In those days, both before and after the war, the school was staffed by a nucleus of Naval Schoolmasters and Naval Instructor Officers, supplemented by Locally Entered Teachers, who were recruited from the wives of the large numbers of Service personnel then in Malta.  In 1946 the reopened school had 55 pupils and Lt Commander Miles’ staff consisted of two Instructor Lieutenants and their wives, with Mrs Miles as School Secretary, very much a family affair.

From then on expansion was spectacular.  In January 1947 rising numbers (270 pupils and 11 staff) forced a move to disused wartime Army barracks at Tal Handaq, built of scattered flat-roofed single-storey buildings so as to appear from the air like a typical Maltese hamlet (a characteristic which has proved difficult to shake off) and on 15th July 1947 the name was changed to Naval Children’s School.  Numbers leaped to 530 by December 1948 and 735 in 1949, a year during which 500 new pupils were admitted.  It thus became essential to find yet more premises, and it was in April 1949 that Verdala school was reopened as a subsidiary to Tal Handaq to take some (but not yet all) of the Primary pupils.  Thus Tal Handaq continued to be an all-age school, with the Secondary department organised on bilateral lines.

It was about this time that Miss J Yule joined the staff as a Locally Entered Teacher.  She later became Senior Mistress and was awarded the MBE before her retirement in 1971.  Happily she remains in Malta as a good friend of the schools and is another useful source of first-hand information.

In 1950, with numbers over 500, staffing policy changed and for the first time the Admiralty recruited and sent out seconded teachers from UK, to the extent of 12 out of a total staff of 36 in 1950/51.  In 1952 (numbers at 1470) there was another change of title to “Royal Naval School” and it seems to have been in 1954 that it proved possible to house all the Primary section at Verdala, where a separate Headmaster was appointed, although the schools were still officially two separate parts of one whole.  Both Headmasters were Naval Instructor Officers and there were up to five other Instructor Officers on the staff of Tal Handaq during this period.

Throughout the fifties numbers increased steadily, reaching a maximum in 1960 of 1050 at Tal Handaq and about 1200 at Verdala.  Even those who were on the staff at the time find it difficult to understand how buildings designed to cope with 600, or eventually 800, sufficed for such numbers, but there were certainly a few floating classes with no classroom to call their own.

In the sixties, with Malta’s approaching independence, numbers began to decline but never as fast as predicted and in late 1966 there were still nearly 900 pupils at Tal Handaq, which had been reorganized along comprehensive lines in 1964 (a comparatively small and untraumatic change).  The Sixth Form was larger than ever (although still small by UK standards) and examination results in CSE and “O” and “A” level improved steadily in both quality and quantity to the point where there were regularly about 50 “A” level subject passes each year.
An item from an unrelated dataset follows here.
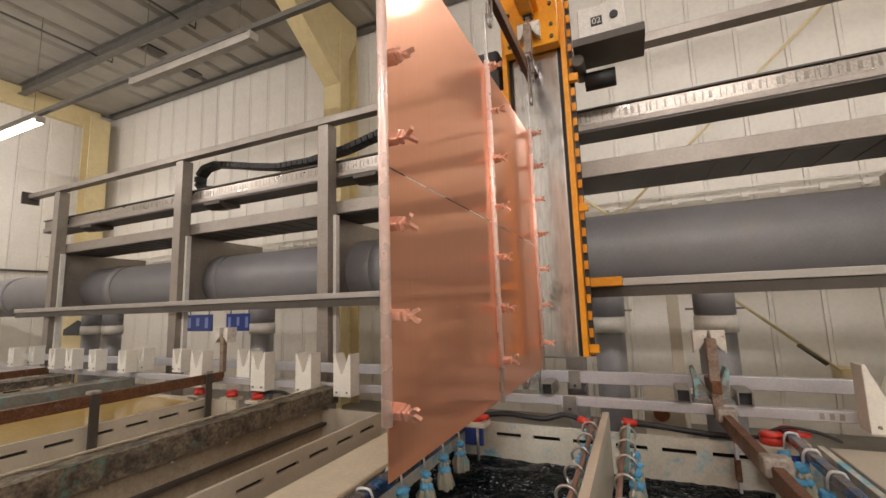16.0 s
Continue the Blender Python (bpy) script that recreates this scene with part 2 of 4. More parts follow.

On the formation of SCEA in 1969, Instructor Captain H C Malkin, the Headmaster of Tal Handaq, became the first Officer in Charge, Service Children’s Schools Malta, Naples and Tripoli and took under his wing (in addition to Verdala) the Army Schools at St Andrews, Tigne and St David’s (Mtarfa) and the RAF School at Luqa (with an Annexe at Safi), as well as small schools in Naples and Tripoli.  This was clearly an unsuitable burden for a Comprehensive School Headmaster to bear so in January 1970 the present writer relieved Captain Malkin as Headmaster so that the latter could devote all his attention to administration.
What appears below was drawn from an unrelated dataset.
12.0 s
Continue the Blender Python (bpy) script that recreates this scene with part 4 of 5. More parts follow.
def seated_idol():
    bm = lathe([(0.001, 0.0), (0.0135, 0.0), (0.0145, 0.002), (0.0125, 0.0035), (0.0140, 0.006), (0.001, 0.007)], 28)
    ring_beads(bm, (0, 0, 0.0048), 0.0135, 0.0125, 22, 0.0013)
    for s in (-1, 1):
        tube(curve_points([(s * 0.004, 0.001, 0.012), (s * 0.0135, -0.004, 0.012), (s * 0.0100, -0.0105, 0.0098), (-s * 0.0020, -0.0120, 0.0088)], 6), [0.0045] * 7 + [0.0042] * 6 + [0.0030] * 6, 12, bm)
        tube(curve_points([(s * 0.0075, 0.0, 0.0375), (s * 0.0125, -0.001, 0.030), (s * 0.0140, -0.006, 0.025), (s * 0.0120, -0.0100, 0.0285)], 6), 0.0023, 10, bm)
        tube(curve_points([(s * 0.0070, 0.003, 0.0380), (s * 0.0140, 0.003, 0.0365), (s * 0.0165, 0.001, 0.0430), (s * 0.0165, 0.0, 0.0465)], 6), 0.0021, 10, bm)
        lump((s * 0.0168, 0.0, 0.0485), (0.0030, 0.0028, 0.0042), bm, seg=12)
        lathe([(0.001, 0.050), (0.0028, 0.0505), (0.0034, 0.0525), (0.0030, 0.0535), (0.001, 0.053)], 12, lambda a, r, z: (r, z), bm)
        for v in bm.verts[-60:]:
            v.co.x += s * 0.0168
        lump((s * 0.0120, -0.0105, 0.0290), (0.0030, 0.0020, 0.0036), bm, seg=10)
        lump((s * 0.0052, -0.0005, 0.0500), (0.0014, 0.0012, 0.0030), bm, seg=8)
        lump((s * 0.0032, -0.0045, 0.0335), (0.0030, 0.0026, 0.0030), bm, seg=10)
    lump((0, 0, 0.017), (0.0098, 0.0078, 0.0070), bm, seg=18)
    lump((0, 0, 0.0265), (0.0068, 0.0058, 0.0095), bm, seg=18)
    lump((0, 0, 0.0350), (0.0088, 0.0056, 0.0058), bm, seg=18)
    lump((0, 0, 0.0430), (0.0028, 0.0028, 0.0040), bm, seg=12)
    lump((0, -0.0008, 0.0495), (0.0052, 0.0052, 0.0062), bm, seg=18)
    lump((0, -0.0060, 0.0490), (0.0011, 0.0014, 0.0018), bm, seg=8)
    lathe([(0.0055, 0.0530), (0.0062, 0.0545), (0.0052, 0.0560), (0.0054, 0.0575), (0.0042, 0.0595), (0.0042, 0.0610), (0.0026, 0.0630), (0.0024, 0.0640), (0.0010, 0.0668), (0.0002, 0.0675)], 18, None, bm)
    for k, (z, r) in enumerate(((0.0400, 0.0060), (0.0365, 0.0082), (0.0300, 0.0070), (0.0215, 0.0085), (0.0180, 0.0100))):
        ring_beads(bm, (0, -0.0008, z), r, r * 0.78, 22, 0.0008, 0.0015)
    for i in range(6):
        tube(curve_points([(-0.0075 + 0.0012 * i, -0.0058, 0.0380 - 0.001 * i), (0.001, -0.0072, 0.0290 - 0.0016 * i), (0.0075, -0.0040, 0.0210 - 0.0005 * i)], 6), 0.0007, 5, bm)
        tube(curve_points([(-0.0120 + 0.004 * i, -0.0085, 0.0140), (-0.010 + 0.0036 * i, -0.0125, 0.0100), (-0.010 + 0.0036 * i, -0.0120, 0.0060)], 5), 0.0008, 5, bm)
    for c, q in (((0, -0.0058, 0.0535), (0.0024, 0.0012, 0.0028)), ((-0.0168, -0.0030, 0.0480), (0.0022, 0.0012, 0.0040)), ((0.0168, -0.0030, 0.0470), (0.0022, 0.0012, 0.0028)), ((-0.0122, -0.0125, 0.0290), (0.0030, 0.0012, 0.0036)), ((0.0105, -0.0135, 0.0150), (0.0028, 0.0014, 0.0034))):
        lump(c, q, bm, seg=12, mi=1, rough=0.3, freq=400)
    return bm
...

Tigne School closed in Summer 1970 and after that the next major event was the sudden withdrawal of all British Service personnel and families from Malta in 1972.  This has already been described in an earlier SCEA Bulletin and all that need be said here is that all staff and pupils left the island within two weeks of the first announcement and all the schools were cleared of equipment (except furniture) and closed.  As is now well known they were subsequently reopened, the Primaries late in the Summer Term and Tal Handaq in September 1972.  About one quarter of the pupils had been in Malta before and roughly half the staff, but at the planning stage there was practically no information available at all, even on pupil numbers.  However, the resilience of Service Children and of the teachers, won through and the schools were soon back into their stride, the worst sufferers having been those pupils who were forced into an unplanned school change just over a term before they were due to take public examinations.
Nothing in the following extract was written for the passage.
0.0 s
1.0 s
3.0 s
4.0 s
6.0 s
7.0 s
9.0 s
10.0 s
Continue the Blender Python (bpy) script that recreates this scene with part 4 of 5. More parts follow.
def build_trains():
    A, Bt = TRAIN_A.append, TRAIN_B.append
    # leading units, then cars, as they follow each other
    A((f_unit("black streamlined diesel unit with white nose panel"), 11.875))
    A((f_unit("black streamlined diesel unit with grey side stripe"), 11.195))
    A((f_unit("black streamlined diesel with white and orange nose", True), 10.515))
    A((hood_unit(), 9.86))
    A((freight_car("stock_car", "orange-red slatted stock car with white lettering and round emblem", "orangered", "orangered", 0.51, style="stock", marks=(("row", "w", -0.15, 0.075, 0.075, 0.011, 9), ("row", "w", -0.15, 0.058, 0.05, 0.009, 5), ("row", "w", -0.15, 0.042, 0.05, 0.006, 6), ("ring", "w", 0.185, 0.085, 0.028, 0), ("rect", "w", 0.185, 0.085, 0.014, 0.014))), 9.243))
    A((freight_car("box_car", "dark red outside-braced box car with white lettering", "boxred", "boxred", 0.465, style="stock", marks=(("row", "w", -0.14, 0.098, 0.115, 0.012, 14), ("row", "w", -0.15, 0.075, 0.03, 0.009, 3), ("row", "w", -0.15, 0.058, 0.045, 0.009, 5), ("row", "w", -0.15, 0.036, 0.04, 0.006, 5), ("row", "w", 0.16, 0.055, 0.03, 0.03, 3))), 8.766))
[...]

The rest is very recent history indeed, with a planned rundown during the years 1972 to 1979, the period of the Military Facilities Agreement.  St Davids Infants School Mtarfa closed in July 1975 and Verdala a year later, so that at the time of writing the schools are reduced to three:  Tal Handaq (Secondary) and Luqa and St Andrews (Primary).  All will close in July 1978, to coincide with the official end of family support facilities in September 1978.  No Serviceman will be allowed to bring his family out to Malta under official arrangements after March 1978 and any who retain children in Malta after September 1978 will have to make their own arrangements for schooling at local schools, as in any other extra-command area.

It will be seen that the preceding account lacks any sort of information on Army and RAF schools before 1969, although we do know that those mentioned, St Andrews, Tigne, St Davids, Luqa and Safi, had all existed for many years and that the date on the St Andrews School building is 1908.  What is mainly lacking, therefore, is information on other schools which are known to have existed at various times and it is hoped that the article will produce some offers of information.